In 1988 the US Supreme Court ruled that trash-picking is legal. But even before that, there are centuries-old precident laws going back to Jolly Old England that establish as a veritable "right" for scavengers to obtain & keep or sell anything they find in the trash.
A very few cities have nevertheless put restrictions on dumpster diving & local laws should be checked at the library (does no good to ask the police who won't know, won't look it up, but might say it's illegal rather than admit they don't know & don't care if its legal or not).
Exceptions are when dumpsters are locked, are inside gates, or posted no trespassing, or when there specific municiple restrictions which would regard it as theft to remove material from recycle bins as distinct from trash dumpsters of mixed refuse.
By & large when it's in the trash, it's fair game, whether you're the cops going through the trash looking for evidence without a search warrant (in most cases, they don't need a search warrant), a crazy nosy neighbor reading then posting on the web someone's discarded correspondence (no legal right to privacy if it is thrown in the trash, though some copyright protections to reproducing or "publishing" it might apply), a hungry homeless guy looking for pizza rinds, a craftsperson looking for weird junk to weld together into "art", a junk dealer looking for salable freebies, a major recycling company contracting with the city or county but not with whomever threw out the garbage, or a dumpster-diving hobbyist, such as a gardener, salvaging thrown-out potted plants or burst-open compost bags from behind a Walmart or Home Depot or from a compost heap at the cemetery.
The illegal part would be depositing your own trash in someone else's dumpster; circumventing a lock; or leaving a mess. When trash is on the curb or alley, there is not even a trespassing issue, but on business tarmacks or parking lots the issue of trespassing can become clouded, though if legal access is generally permitted for customers, so too it is for dumpster divers.
Garbage left on a property that does not permit general access is illegal to take -- that worn out couch on the curb you can take, but when it was still sitting on the front lawn getting rained on & moldy, it remained the homeowner's personal possession. There are also "intellectual property" issues. For instance, if I throw out a manuscript for an original short story & you find it, the manuscript is yours, but you can't publish it; or if you find a computer harddrive, it's yours, but the software on it might not be legally transferable; & so on.
Most dumpster diving is behind retail shops. The restriction (with exceptions) is usually a lock, not a law. No lock, no prohibition. Dumpster diving has become so common, though, that some cities feel the need to regulate diving, as sometimes guys with big trucks drive through alleys getting recyclables & whatnot, & sometimes bums leave nuisance calling-cards like all the black plastic bags ripped open & scattered about a parking area. A few states or municpalities are mostly concerned with dumpster diving only for the sake of taxing such microbusinesses which scrounge & sell enough stuff to make a living, who often fall underneath the radar of taxing authorities.
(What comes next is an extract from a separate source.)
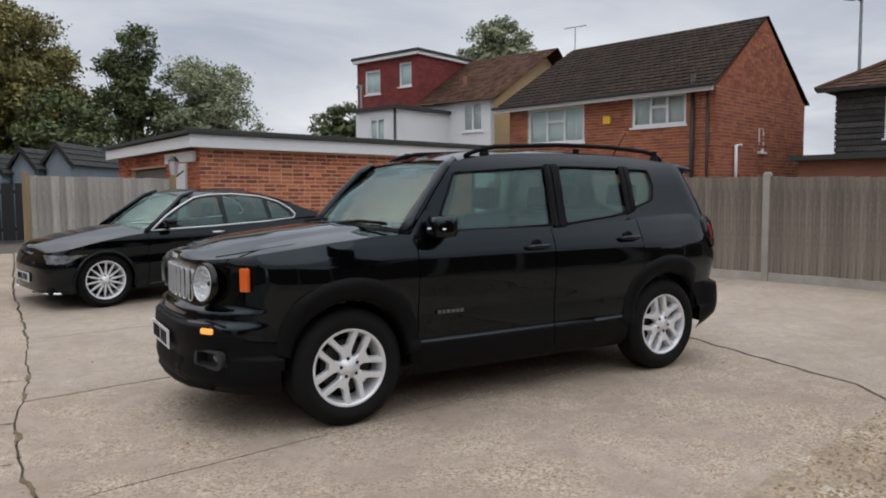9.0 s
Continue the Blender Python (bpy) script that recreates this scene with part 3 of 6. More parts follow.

Habitual dumpster divers sometimes keep photocopies of articles on the Supreme Court ruling to give to irate shop owners who threaten to call the cops on dumpster divers. Politely informing them of the law, as long as it's not rudely expressed, & your reassurance that you'll be following the law by leaving no mess, usually shuts them up. If the owner doesn't care if it's legal or not but just wants you to go the hell away, they will have to post a no-trespassing sign or put a lock on their dumpster. As many do. Otherwise, if it's in the trash, you can have it.
Some businesses put stuff out back beside the dumpster with the expectationthat it will be hauled away by dumpster divers, & they're glad of it, it keeps them from having to pay for a bigger dumpster. But in some cases, as with bins of cardboard & paper which earn some stores a kick-back on its recycle value, or pallets of broken bricks or pavers which are picked up by the wholesaler for full credit & crushed to reuse, this type of material is not actually in the trash & one must be careful not to steal anything based on proximity to the trash, as this might indeed be an outright theft.
When in doubt, ask permission, but be prepared for disappointment. I once asked at Home Depot if I could have the broken bricks tossed out by the trash & was told yes I could take any of those I wanted. But at a later date I asked at the same store for the same sort of broken masonry bits, I was told I could not have them because they would be picked up by the manufacturer for credit to the store.
The only seriously bad side-effect of dumpster diving is the great many businesses that throw out credit card information. In 2002, Congress once again failed to pass a law requiring businesses to discard c.c. information safely by returning it to a bank or shredding it; Visa & Mastercard persistently lobbies against such laws, making one wonder what in the world the credit card companies have to gain by your numbers being stolen. This definitely puts consumers like you and I at risk for identity theft, sites like LifeLock.com go into further detail in this subject.Ý
The majority of illegally used c.c. numbers are obtained by dumpster diving. Yet people worry about emailing such information, which is still the minority source of stolen numbers (even hackers rely on info found in dumpsters. Dumpsters are the best places to find passwords). If your personal stats are in the trash, they can be legally taken by anyone who finds them, but their use of them will be illegal, which fact won't deter criminals.